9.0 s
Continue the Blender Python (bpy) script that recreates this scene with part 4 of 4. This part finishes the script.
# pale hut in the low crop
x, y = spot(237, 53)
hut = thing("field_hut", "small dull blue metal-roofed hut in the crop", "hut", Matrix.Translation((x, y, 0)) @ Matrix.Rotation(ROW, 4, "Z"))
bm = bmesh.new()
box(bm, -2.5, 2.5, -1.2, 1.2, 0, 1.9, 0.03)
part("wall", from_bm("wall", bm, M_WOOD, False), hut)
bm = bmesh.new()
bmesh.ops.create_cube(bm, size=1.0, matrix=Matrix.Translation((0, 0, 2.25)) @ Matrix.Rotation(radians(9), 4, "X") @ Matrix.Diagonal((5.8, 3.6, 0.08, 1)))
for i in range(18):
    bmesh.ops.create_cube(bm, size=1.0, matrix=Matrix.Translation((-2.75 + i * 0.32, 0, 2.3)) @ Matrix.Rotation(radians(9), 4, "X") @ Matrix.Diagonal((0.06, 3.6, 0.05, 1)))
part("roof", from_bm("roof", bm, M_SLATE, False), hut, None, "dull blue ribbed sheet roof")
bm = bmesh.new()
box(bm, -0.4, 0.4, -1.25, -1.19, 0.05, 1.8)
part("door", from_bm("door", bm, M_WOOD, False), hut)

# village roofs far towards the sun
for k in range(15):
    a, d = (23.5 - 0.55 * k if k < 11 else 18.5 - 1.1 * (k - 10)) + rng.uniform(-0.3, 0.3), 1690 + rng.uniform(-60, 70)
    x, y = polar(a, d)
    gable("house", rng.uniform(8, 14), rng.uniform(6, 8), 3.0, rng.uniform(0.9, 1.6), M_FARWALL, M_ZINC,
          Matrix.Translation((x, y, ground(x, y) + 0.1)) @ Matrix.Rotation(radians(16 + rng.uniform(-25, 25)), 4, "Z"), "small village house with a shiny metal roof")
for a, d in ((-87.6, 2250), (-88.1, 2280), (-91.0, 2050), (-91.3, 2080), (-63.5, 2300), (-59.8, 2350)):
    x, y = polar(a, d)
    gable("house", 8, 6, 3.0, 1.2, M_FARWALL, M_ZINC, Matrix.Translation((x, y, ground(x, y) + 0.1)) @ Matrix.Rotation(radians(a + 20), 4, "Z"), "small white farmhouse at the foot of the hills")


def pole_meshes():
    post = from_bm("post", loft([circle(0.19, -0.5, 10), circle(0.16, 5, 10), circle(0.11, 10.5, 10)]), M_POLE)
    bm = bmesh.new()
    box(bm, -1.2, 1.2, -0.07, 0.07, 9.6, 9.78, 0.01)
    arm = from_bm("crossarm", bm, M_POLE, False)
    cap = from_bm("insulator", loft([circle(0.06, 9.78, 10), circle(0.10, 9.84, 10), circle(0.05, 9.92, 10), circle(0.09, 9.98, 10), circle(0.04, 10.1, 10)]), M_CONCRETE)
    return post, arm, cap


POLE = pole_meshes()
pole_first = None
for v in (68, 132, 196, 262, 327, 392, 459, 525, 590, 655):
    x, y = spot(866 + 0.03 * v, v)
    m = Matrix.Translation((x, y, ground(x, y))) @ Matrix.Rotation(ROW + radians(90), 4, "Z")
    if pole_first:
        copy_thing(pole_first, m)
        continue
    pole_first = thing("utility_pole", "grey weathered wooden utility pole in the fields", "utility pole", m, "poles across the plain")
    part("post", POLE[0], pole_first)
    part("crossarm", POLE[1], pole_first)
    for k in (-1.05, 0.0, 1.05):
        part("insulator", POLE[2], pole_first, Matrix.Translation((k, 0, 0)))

= = = =

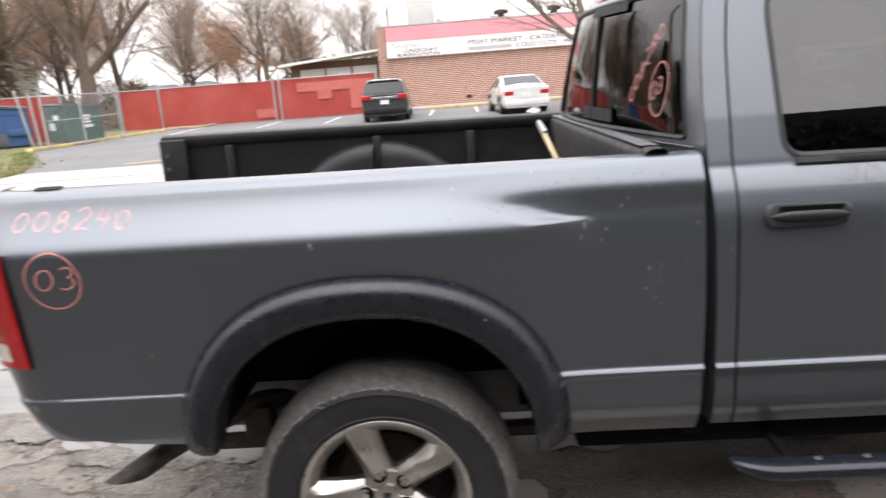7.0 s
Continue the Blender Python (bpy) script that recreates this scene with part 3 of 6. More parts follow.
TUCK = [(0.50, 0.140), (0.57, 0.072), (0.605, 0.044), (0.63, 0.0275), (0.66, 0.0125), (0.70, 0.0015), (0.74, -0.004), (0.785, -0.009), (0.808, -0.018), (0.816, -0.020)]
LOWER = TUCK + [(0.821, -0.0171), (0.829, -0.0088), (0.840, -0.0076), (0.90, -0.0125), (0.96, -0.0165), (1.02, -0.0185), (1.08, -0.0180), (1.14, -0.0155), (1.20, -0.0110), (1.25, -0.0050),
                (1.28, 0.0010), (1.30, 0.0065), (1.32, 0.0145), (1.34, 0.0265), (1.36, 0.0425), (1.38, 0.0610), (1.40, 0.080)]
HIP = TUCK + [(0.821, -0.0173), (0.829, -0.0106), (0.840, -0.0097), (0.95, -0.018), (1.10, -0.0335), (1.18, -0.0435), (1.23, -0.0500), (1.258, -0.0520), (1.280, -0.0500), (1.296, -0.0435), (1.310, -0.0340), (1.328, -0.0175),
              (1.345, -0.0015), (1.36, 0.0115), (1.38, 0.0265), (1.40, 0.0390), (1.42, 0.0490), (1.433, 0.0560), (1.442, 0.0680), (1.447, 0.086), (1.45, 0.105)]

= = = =

### [REQUEST]
Which lines hold the word "Blender"? Copy every one of them.

### [EXERCISE RESULT]
Continue the Blender Python (bpy) script that recreates this scene with part 4 of 4. This part finishes the script.
Continue the Blender Python (bpy) script that recreates this scene with part 3 of 6. More parts follow.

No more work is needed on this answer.